##### Rows
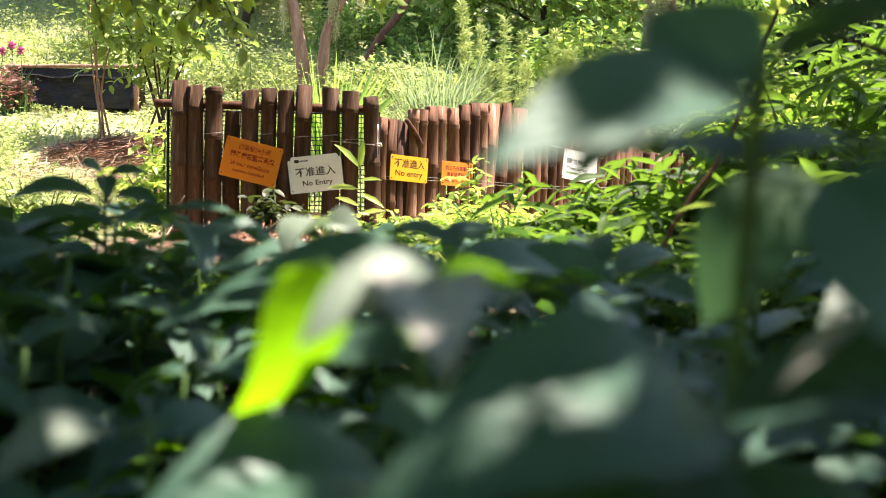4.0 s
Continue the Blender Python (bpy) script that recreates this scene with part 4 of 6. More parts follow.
def build_planter():
    """A low raised bed wrapped in black sheeting under a wooden pole."""
    x0, x1, y = -3.42, -2.46, 9.8
    z0 = gz(-3.1, 9.8) - 0.04
    t = base("raised_bed", (x0 + x1) / 2, y, z0, "low raised bed wrapped in black plastic sheet, wooden pole on top", "planter")
    w, h, dpt = x1 - x0, 0.31, 0.5
    r = np.random.default_rng(86)
    us, vs = np.linspace(-w / 2, w / 2, 40), np.linspace(0, 1, 14)
    U, V = np.meshgrid(us, vs)
    sag = 0.018 * np.sin(U * 9 + 3 * V) * (1 - V) + 0.012 * np.sin(U * 23 - 6 * V) + 0.008 * np.sin(31 * U + 11 * V)
    front = np.stack([U, -dpt / 2 - 0.03 * (1 - V) + sag, V * (h + 0.012 * np.sin(5 * U))], -1).reshape(-1, 3)
    i = (np.arange(13)[:, None] * 40 + np.arange(39)[None]).ravel()
    q = np.stack([i, i + 1, i + 41, i + 40], -1)
    sheet = piece("sheet", mesh_of("sheet", front, None, q, black_sheet), t, "creased black plastic sheet")
    part("body", box_bm(w - 0.04, dpt - 0.04, h - 0.03, 0.01), black_sheet, t, m=pose(0, 0.01, (h - 0.03) / 2))
    part("soil_fill", box_bm(w - 0.08, dpt - 0.1, 0.02, 0.005), soil, t, m=pose(0, 0.01, h - 0.012))
    # folded flap along the top edge
    uu = np.linspace(-w / 2, w / 2, 30)
    a = np.stack([uu, np.full(30, -dpt / 2 - 0.035), h - 0.065 + 0.012 * np.sin(uu * 14)], -1)
    b = np.stack([uu, np.full(30, -dpt / 2 - 0.012), np.full(30, h + 0.006)], -1)
    f = np.vstack([a, b])
    k = np.arange(29)
    piece("flap", mesh_of("flap", f, None, np.stack([k, k + 1, k + 31, k + 30], -1), black_sheet), t)
    tube("pole", [(-w / 2 - 0.06, -dpt / 2 - 0.01, h + 0.012), (0, -dpt / 2 - 0.01, h + 0.026), (w / 2 + 0.08, -dpt / 2 - 0.01, h + 0.03)], 0.017, 0.014, bark_pale, t, 8, 14, 0.05, "bare wooden pole")
    for xx in (w / 2 + 0.03, -w / 2 - 0.02):
        tube("post", [(xx, -dpt / 2 + 0.01, -0.02), (xx + 0.01, -dpt / 2 + 0.01, h + 0.05)], 0.022, 0.02, bark_pale, t, 8, 6, 0.05)
    part("bottle", box_bm(0.05, 0.05, 0.09, 0.015), white_plastic, t, "white plastic pot on the corner post", m=pose(w / 2 + 0.035, -dpt / 2 - 0.03, h - 0.06))


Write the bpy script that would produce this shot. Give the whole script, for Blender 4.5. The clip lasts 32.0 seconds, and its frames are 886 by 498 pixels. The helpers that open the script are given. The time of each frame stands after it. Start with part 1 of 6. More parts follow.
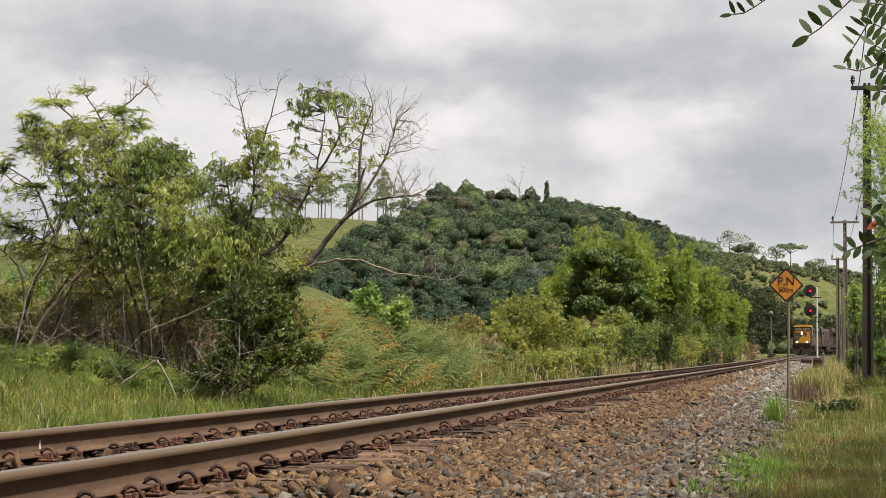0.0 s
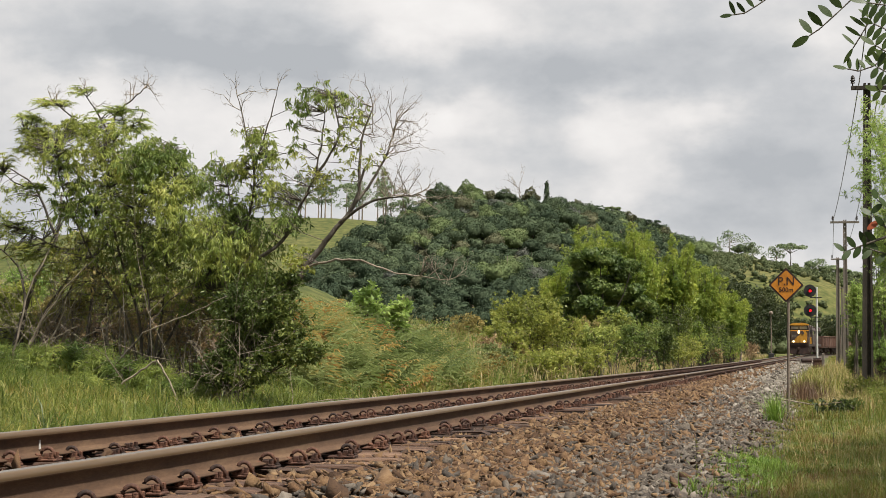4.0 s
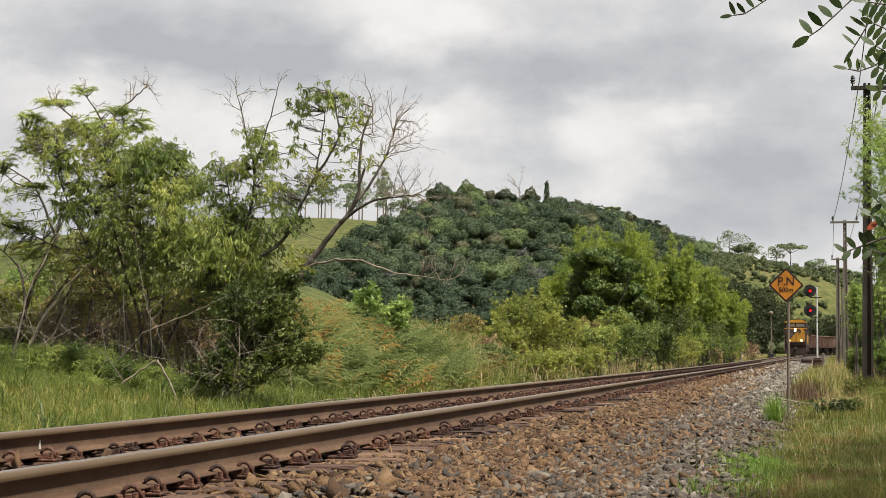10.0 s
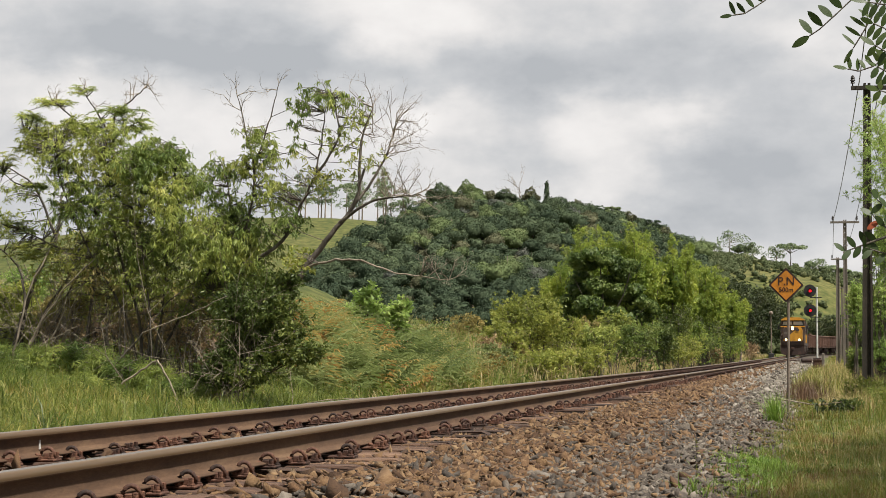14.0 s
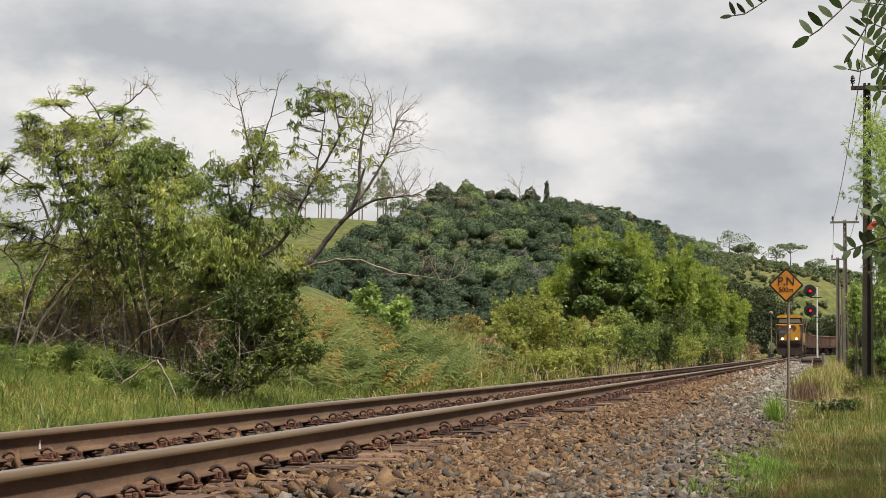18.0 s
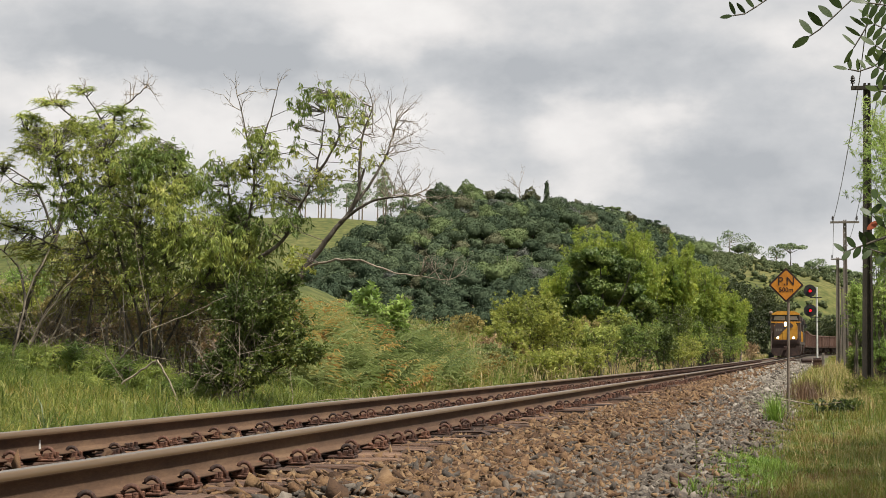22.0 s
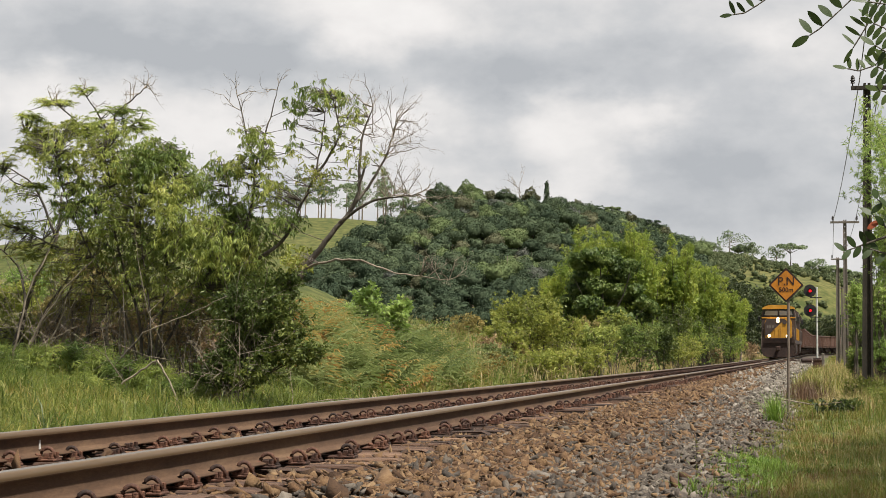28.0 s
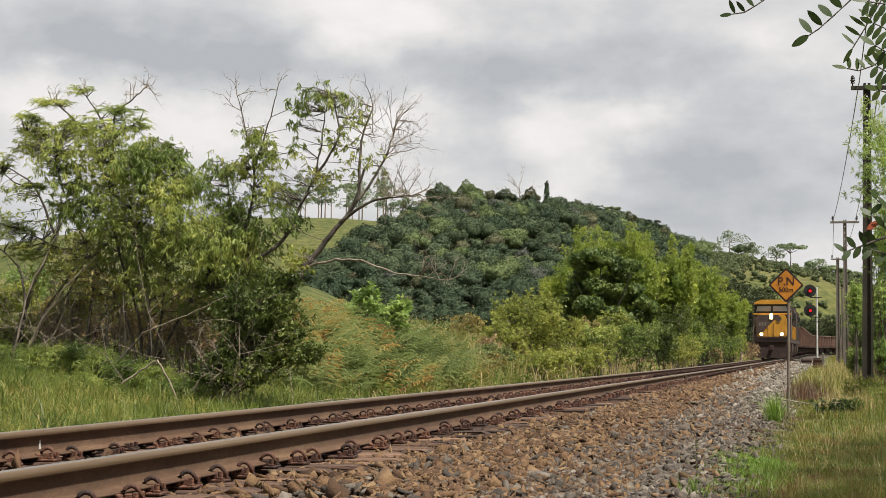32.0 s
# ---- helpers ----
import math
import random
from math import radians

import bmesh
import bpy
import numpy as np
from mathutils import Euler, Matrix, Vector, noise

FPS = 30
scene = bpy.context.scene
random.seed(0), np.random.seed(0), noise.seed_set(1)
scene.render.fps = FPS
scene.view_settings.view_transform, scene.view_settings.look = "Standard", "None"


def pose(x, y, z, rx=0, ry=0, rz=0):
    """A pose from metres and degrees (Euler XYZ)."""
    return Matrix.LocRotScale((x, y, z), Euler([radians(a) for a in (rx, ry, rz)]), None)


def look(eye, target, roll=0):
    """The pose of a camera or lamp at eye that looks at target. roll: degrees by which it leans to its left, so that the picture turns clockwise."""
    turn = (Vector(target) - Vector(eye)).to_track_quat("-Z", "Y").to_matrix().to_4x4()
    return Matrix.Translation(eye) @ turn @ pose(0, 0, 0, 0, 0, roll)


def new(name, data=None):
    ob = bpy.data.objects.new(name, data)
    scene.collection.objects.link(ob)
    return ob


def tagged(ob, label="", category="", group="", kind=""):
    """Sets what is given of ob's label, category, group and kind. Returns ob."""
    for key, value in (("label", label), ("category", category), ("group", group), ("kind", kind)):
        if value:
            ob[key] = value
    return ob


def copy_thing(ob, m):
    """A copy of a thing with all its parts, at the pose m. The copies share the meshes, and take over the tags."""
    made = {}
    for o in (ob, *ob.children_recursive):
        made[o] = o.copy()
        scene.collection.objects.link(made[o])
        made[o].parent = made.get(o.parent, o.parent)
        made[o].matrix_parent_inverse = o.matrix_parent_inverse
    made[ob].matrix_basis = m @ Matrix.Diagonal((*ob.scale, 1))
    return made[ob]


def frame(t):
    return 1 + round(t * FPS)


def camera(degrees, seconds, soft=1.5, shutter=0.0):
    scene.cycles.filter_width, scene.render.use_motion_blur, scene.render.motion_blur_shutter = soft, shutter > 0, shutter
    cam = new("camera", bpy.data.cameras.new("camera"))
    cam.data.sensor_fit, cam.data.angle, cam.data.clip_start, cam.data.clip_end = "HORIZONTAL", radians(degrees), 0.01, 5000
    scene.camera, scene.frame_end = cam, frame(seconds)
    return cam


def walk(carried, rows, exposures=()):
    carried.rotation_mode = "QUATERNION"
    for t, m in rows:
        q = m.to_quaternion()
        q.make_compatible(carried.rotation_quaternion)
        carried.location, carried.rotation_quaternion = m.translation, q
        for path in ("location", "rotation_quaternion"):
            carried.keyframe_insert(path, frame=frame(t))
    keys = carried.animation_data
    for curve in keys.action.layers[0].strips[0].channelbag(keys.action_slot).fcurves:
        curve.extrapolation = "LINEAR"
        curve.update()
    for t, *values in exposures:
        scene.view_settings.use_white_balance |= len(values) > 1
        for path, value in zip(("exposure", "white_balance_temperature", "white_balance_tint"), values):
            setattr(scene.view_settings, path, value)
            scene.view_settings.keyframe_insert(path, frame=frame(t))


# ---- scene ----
cam = camera(25.5, 32.0, soft=0.8)
EYE = pose(0, 0, 0.478, 93.139, 0, 10.465)
walk(cam, [(0.0, EYE), (32.0, EYE)], exposures=[(0.0, 0.6), (32.0, 0.6)])

# ---- world, sun ----
world = bpy.data.worlds.new("overcast_sky")
scene.world = world
world.use_nodes = True
SUN_ELEVATION, SUN_ROTATION = radians(64), radians(122)


def world_nodes():
    nt = world.node_tree
    nt.nodes.clear()
    out = nt.nodes.new("ShaderNodeOutputWorld")
    bg = nt.nodes.new("ShaderNodeBackground")
    sky = nt.nodes.new("ShaderNodeTexSky")
    sky.sky_type = "NISHITA"
    sky.sun_disc = False
    sky.sun_elevation, sky.sun_rotation = SUN_ELEVATION, SUN_ROTATION
    sky.dust_density = 3.0
    coord = nt.nodes.new("ShaderNodeTexCoord")
    cloud = nt.nodes.new("ShaderNodeTexNoise")
    cloud.inputs["Scale"].default_value = 2.2
    cloud.inputs["Detail"].default_value = 5
    ramp = nt.nodes.new("ShaderNodeValToRGB")
    ramp.color_ramp.elements[0].position, ramp.color_ramp.elements[0].color = 0.35, (4.6, 4.9, 5.2, 1)
    ramp.color_ramp.elements[1].position, ramp.color_ramp.elements[1].color = 0.66, (8.6, 8.6, 8.4, 1)
    mix = nt.nodes.new("ShaderNodeMix")
    mix.data_type = "RGBA"
    mix.inputs["Factor"].default_value = 0.86
    nt.links.new(coord.outputs["Generated"], cloud.inputs["Vector"])
    nt.links.new(cloud.outputs["Fac"], ramp.inputs["Fac"])
    nt.links.new(sky.outputs["Color"], mix.inputs["A"])
    nt.links.new(ramp.outputs["Color"], mix.inputs["B"])
    nt.links.new(mix.outputs["Result"], bg.inputs["Color"])
    bg.inputs["Strength"].default_value = 0.042
    nt.links.new(bg.outputs["Background"], out.inputs["Surface"])


world_nodes()
sun_lamp = bpy.data.lights.new("sun", "SUN")
sun_lamp.energy, sun_lamp.angle, sun_lamp.color = 5.0, radians(2), (1.0, 0.95, 0.86)
sun = new("sun", sun_lamp)
# the sky's rotation counts clockwise from +y
sun_way = Vector((math.sin(SUN_ROTATION) * math.cos(SUN_ELEVATION), math.cos(SUN_ROTATION) * math.cos(SUN_ELEVATION), math.sin(SUN_ELEVATION)))
sun.matrix_world = look(sun_way * 50, (0, 0, 0))

# ---- materials ----
def links(nt, *pairs):
    for a, b in pairs:
        nt.links.new(a, b)


def ramp_of(nt, stops):
    r = nt.nodes.new("ShaderNodeValToRGB")
    e = r.color_ramp.elements
    while len(e) < len(stops):
        e.new(0.5)
    for i, (p, c) in enumerate(stops):
        e[i].position, e[i].color = p, (*c, 1)
    return r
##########
▶ **Exercise brief**
Quote, please, every line of the material above from its start through the line that has "0.03, h - 0.06))", reproducing the words exactly and dropping any images.

▶ **Answer to the problem**
4.0 s
Continue the Blender Python (bpy) script that recreates this scene with part 4 of 6. More parts follow.
def build_planter():
    """A low raised bed wrapped in black sheeting under a wooden pole."""
    x0, x1, y = -3.42, -2.46, 9.8
    z0 = gz(-3.1, 9.8) - 0.04
    t = base("raised_bed", (x0 + x1) / 2, y, z0, "low raised bed wrapped in black plastic sheet, wooden pole on top", "planter")
    w, h, dpt = x1 - x0, 0.31, 0.5
    r = np.random.default_rng(86)
    us, vs = np.linspace(-w / 2, w / 2, 40), np.linspace(0, 1, 14)
    U, V = np.meshgrid(us, vs)
    sag = 0.018 * np.sin(U * 9 + 3 * V) * (1 - V) + 0.012 * np.sin(U * 23 - 6 * V) + 0.008 * np.sin(31 * U + 11 * V)
    front = np.stack([U, -dpt / 2 - 0.03 * (1 - V) + sag, V * (h + 0.012 * np.sin(5 * U))], -1).reshape(-1, 3)
    i = (np.arange(13)[:, None] * 40 + np.arange(39)[None]).ravel()
    q = np.stack([i, i + 1, i + 41, i + 40], -1)
    sheet = piece("sheet", mesh_of("sheet", front, None, q, black_sheet), t, "creased black plastic sheet")
    part("body", box_bm(w - 0.04, dpt - 0.04, h - 0.03, 0.01), black_sheet, t, m=pose(0, 0.01, (h - 0.03) / 2))
    part("soil_fill", box_bm(w - 0.08, dpt - 0.1, 0.02, 0.005), soil, t, m=pose(0, 0.01, h - 0.012))
    # folded flap along the top edge
    uu = np.linspace(-w / 2, w / 2, 30)
    a = np.stack([uu, np.full(30, -dpt / 2 - 0.035), h - 0.065 + 0.012 * np.sin(uu * 14)], -1)
    b = np.stack([uu, np.full(30, -dpt / 2 - 0.012), np.full(30, h + 0.006)], -1)
    f = np.vstack([a, b])
    k = np.arange(29)
    piece("flap", mesh_of("flap", f, None, np.stack([k, k + 1, k + 31, k + 30], -1), black_sheet), t)
    tube("pole", [(-w / 2 - 0.06, -dpt / 2 - 0.01, h + 0.012), (0, -dpt / 2 - 0.01, h + 0.026), (w / 2 + 0.08, -dpt / 2 - 0.01, h + 0.03)], 0.017, 0.014, bark_pale, t, 8, 14, 0.05, "bare wooden pole")
    for xx in (w / 2 + 0.03, -w / 2 - 0.02):
        tube("post", [(xx, -dpt / 2 + 0.01, -0.02), (xx + 0.01, -dpt / 2 + 0.01, h + 0.05)], 0.022, 0.02, bark_pale, t, 8, 6, 0.05)
    part("bottle", box_bm(0.05, 0.05, 0.09, 0.015), white_plastic, t, "white plastic pot on the corner post", m=pose(w / 2 + 0.035, -dpt / 2 - 0.03, h - 0.06))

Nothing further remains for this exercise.